◆ Written task:
Pull out the lines from the line containing "# ---- helpers" through the line containing "pose from metres", both lines included, and copy them exactly.

◆ Material for the task:
****************
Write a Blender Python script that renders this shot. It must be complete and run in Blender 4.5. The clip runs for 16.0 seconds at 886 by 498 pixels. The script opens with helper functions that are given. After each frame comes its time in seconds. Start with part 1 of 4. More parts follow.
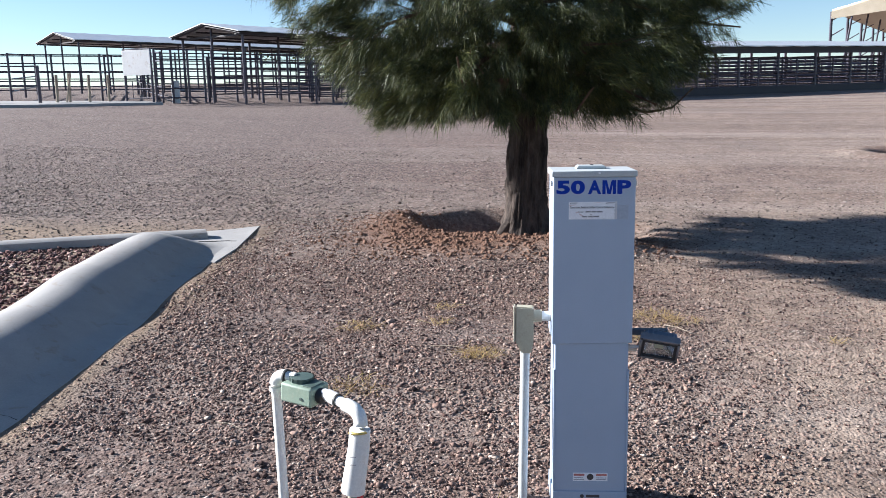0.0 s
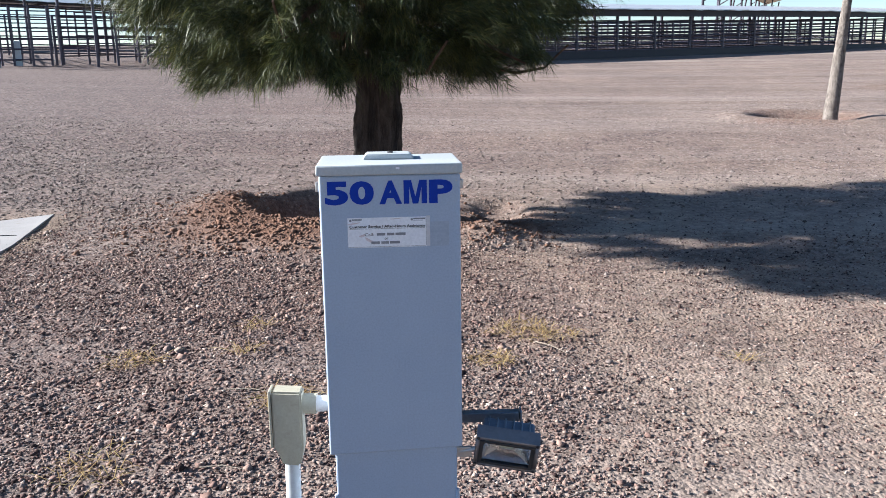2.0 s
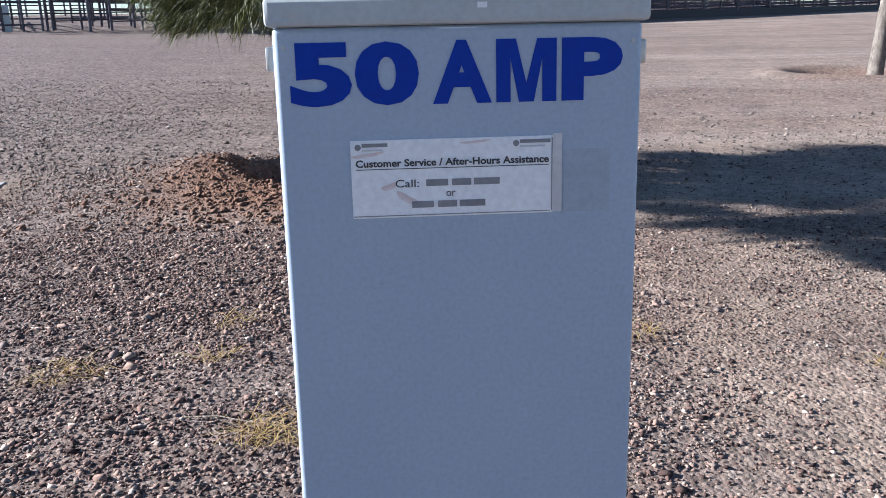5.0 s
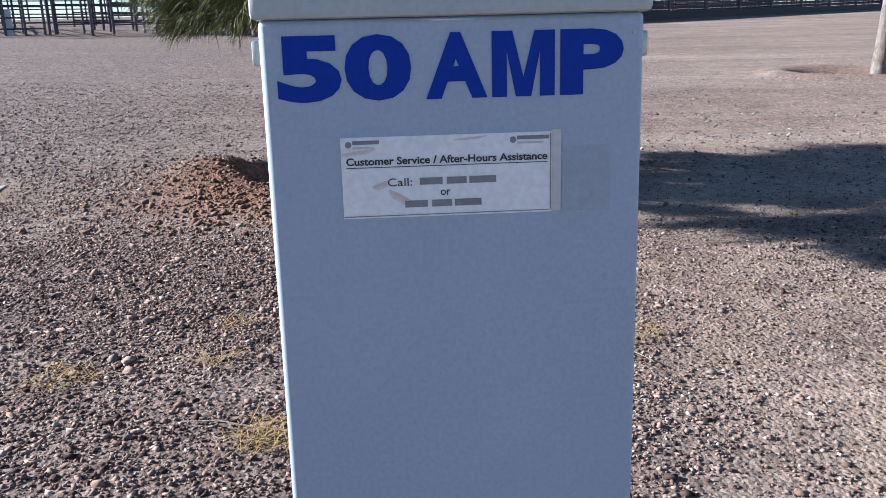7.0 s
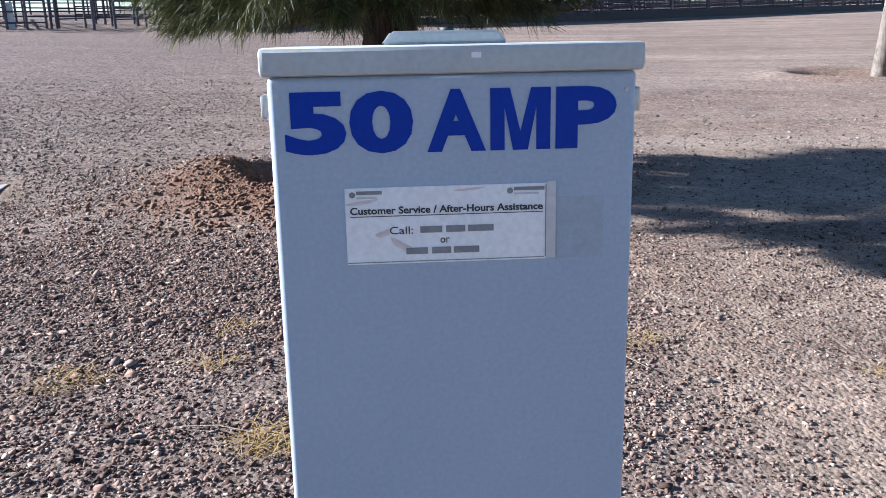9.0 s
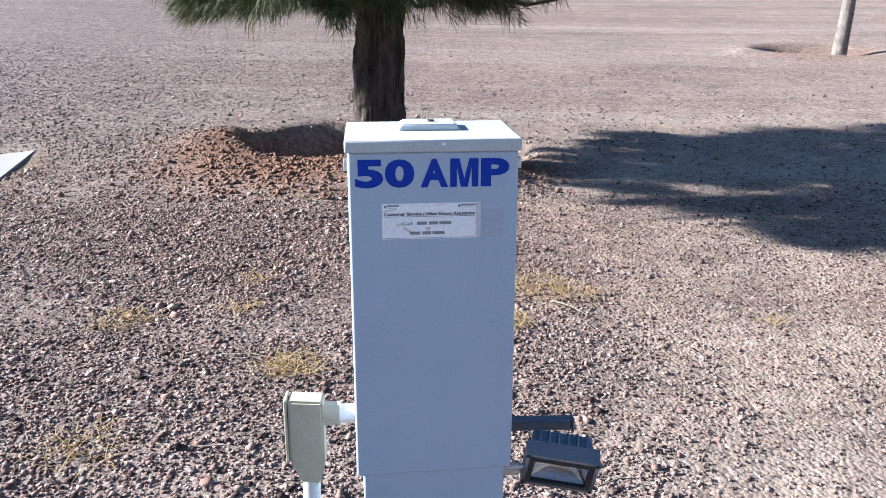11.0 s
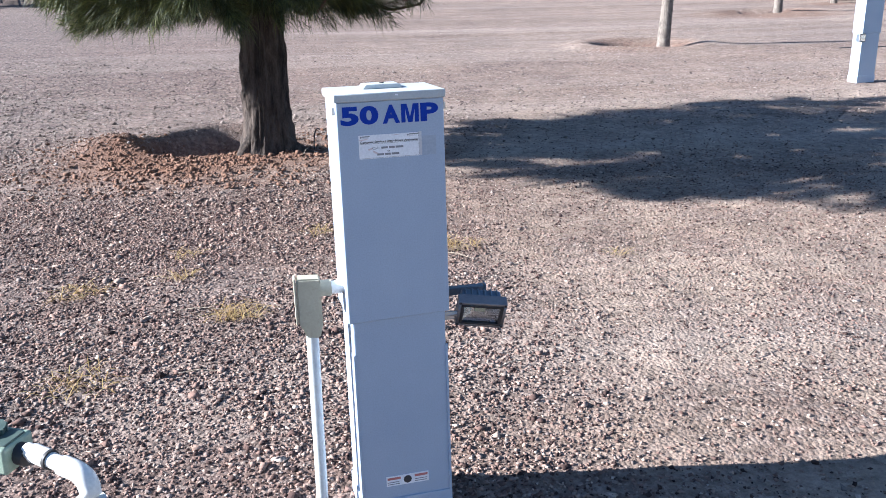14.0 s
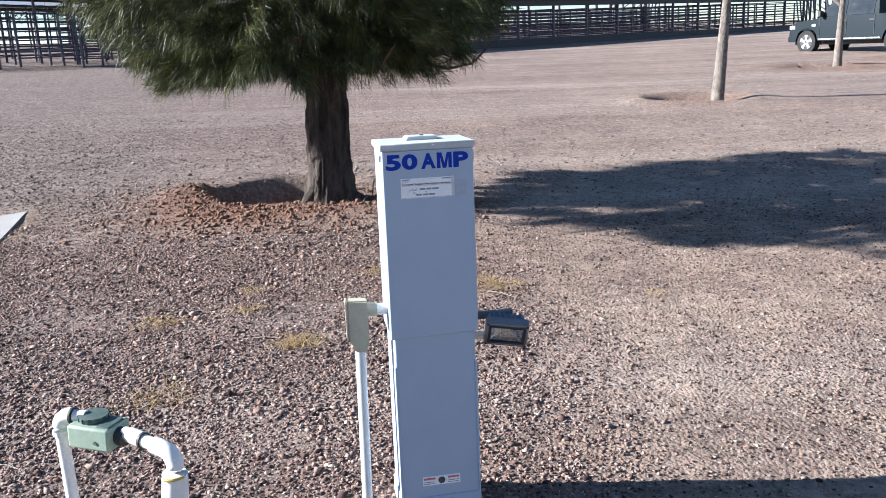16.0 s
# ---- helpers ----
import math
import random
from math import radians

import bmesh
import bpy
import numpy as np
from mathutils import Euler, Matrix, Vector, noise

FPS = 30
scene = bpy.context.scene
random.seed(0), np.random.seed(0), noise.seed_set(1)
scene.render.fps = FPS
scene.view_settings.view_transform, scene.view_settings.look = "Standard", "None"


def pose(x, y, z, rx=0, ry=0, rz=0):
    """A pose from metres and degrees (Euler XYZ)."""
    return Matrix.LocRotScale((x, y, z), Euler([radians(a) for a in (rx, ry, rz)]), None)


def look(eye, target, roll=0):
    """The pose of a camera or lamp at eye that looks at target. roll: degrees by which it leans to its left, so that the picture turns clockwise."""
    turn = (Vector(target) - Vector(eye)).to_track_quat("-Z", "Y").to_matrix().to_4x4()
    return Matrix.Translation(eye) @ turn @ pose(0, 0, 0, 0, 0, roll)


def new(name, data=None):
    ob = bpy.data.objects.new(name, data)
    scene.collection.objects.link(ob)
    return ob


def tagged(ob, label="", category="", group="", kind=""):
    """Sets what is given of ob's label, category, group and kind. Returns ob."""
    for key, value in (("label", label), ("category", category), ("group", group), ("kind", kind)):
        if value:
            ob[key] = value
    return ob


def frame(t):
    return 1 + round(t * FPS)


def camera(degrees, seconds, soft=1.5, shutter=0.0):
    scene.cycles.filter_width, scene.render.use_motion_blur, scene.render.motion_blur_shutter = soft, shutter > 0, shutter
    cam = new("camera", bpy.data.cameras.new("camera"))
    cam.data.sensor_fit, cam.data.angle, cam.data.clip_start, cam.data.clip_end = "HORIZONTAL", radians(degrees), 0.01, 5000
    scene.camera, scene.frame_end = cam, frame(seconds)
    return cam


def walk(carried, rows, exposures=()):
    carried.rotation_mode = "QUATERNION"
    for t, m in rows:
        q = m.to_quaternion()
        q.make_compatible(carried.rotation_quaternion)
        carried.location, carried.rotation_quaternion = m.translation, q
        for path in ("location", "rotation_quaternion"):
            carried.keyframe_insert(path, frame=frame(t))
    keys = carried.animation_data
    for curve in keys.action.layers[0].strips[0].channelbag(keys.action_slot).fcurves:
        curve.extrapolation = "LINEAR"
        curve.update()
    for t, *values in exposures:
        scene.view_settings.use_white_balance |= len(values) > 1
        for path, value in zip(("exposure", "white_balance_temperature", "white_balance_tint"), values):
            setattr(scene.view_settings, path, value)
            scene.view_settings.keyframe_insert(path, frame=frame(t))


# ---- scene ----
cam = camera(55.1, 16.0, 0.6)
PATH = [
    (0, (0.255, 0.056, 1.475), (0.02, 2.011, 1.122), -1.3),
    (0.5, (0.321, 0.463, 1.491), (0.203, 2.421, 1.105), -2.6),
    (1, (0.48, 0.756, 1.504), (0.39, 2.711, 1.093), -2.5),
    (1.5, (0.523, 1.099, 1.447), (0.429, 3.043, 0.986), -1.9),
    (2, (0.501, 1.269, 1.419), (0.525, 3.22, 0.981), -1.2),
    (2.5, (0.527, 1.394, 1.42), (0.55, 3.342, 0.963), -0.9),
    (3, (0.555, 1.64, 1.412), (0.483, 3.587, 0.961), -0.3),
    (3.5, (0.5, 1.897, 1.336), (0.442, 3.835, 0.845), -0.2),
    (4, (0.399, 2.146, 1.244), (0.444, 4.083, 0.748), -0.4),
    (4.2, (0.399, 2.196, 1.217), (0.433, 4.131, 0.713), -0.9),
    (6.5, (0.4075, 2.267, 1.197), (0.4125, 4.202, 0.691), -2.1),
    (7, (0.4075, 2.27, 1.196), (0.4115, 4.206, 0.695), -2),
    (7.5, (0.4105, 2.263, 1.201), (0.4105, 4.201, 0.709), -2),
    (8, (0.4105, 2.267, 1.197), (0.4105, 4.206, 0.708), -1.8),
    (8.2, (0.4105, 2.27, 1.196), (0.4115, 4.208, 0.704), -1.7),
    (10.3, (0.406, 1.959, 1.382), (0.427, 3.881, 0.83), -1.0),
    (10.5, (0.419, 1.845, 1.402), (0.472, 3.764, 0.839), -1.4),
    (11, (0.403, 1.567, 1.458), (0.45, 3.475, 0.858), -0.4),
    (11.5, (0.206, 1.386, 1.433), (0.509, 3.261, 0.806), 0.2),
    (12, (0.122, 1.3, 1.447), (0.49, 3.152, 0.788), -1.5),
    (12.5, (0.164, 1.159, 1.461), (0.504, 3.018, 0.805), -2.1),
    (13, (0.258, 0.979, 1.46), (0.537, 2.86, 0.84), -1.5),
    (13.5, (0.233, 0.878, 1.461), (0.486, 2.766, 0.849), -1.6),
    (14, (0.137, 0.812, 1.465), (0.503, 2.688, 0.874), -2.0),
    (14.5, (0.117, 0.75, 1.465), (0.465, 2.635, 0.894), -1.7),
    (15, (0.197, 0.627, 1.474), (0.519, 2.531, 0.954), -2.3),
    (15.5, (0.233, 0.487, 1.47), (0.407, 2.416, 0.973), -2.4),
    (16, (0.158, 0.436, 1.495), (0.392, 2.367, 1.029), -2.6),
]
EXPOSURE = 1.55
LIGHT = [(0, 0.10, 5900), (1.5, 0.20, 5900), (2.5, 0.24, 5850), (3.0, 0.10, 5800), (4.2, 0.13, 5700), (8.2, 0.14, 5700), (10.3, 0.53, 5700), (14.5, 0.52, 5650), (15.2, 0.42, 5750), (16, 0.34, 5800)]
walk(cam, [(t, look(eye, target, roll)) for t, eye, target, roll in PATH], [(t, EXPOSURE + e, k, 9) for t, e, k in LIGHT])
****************
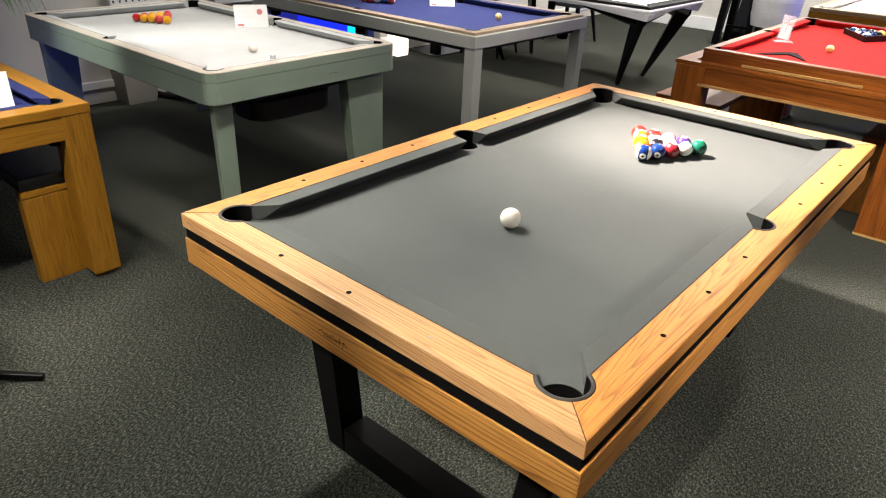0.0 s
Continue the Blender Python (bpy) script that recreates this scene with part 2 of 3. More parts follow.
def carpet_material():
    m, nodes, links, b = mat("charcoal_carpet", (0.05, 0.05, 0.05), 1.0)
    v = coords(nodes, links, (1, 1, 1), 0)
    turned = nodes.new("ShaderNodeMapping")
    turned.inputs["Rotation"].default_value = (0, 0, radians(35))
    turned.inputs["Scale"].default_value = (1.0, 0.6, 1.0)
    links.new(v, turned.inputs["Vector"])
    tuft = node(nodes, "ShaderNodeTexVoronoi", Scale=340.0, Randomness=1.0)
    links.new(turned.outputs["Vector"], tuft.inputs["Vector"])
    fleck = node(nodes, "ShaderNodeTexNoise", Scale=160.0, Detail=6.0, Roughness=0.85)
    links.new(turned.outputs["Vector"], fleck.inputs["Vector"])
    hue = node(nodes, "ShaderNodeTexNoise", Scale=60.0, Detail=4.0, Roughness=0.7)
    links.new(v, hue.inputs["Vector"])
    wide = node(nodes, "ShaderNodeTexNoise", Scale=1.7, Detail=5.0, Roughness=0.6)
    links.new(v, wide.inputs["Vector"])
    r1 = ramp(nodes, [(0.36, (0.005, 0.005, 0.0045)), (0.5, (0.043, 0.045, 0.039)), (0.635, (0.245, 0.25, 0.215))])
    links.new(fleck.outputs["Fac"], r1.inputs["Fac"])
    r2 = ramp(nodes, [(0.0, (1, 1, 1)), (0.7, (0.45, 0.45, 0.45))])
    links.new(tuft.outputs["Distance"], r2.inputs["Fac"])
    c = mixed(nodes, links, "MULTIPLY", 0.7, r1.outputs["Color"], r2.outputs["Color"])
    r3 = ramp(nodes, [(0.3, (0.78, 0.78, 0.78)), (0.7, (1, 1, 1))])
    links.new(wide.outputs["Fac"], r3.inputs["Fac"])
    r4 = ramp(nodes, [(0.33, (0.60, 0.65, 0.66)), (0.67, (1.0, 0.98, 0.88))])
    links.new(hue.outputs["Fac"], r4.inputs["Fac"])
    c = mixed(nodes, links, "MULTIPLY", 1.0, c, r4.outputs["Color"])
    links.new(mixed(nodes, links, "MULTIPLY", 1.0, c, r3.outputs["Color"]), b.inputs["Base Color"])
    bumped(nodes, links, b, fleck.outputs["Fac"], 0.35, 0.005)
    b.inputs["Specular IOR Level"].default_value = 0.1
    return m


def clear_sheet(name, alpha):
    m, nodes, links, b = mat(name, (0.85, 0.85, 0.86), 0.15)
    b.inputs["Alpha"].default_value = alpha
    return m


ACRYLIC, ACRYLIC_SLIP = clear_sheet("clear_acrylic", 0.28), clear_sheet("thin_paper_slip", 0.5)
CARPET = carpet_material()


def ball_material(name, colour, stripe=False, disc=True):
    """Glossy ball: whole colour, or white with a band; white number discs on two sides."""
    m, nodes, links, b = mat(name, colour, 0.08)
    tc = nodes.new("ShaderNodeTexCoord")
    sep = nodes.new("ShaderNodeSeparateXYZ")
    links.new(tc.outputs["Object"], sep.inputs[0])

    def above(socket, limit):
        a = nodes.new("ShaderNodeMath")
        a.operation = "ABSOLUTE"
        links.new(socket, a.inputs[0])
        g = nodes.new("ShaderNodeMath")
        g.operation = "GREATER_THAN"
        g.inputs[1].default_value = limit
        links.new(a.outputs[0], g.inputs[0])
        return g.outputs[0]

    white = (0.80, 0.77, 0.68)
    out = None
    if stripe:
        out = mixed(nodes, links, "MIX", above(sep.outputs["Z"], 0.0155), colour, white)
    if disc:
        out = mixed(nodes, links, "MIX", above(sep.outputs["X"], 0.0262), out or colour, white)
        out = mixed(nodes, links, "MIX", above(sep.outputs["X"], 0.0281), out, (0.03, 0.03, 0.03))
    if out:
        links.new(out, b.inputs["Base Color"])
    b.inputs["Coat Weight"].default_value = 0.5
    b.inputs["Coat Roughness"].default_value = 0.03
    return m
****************
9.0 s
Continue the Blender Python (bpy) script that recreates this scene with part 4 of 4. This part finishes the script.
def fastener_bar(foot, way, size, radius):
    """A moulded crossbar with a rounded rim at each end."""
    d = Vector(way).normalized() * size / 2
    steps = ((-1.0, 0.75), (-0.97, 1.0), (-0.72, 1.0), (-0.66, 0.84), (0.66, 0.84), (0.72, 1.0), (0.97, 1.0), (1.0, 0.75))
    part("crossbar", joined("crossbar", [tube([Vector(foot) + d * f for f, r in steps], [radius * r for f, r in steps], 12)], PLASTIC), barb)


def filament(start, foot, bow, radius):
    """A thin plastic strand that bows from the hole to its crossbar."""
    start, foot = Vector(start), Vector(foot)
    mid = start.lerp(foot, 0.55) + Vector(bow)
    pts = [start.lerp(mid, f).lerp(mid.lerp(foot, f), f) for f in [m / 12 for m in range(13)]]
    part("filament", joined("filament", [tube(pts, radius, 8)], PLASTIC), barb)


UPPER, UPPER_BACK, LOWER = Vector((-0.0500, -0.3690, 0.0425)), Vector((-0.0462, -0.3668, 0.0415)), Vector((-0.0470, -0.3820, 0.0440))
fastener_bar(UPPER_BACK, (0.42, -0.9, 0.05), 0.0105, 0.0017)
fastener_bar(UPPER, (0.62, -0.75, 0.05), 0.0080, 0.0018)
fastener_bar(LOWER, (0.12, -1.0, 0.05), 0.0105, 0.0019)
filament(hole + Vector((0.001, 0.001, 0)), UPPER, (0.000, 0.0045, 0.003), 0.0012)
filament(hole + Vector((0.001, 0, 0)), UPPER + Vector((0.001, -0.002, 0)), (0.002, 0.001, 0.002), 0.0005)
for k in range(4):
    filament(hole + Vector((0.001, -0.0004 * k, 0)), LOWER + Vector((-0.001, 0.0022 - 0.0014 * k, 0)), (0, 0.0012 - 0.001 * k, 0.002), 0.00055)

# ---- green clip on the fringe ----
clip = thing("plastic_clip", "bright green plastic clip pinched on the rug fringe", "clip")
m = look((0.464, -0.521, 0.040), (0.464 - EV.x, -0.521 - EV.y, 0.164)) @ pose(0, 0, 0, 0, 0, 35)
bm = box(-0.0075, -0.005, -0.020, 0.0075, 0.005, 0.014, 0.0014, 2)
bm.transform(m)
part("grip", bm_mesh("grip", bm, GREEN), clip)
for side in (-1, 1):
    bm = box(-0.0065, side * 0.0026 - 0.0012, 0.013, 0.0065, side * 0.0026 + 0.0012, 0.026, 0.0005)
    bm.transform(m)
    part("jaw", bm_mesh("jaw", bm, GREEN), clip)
****************
◆ Exercise answer:
# ---- helpers ----
import math
import random
from math import radians

import bmesh
import bpy
import numpy as np
from mathutils import Euler, Matrix, Vector, noise

FPS = 30
scene = bpy.context.scene
random.seed(0), np.random.seed(0), noise.seed_set(1)
scene.render.fps = FPS
scene.view_settings.view_transform, scene.view_settings.look = "Standard", "None"


def pose(x, y, z, rx=0, ry=0, rz=0):
    """A pose from metres and degrees (Euler XYZ)."""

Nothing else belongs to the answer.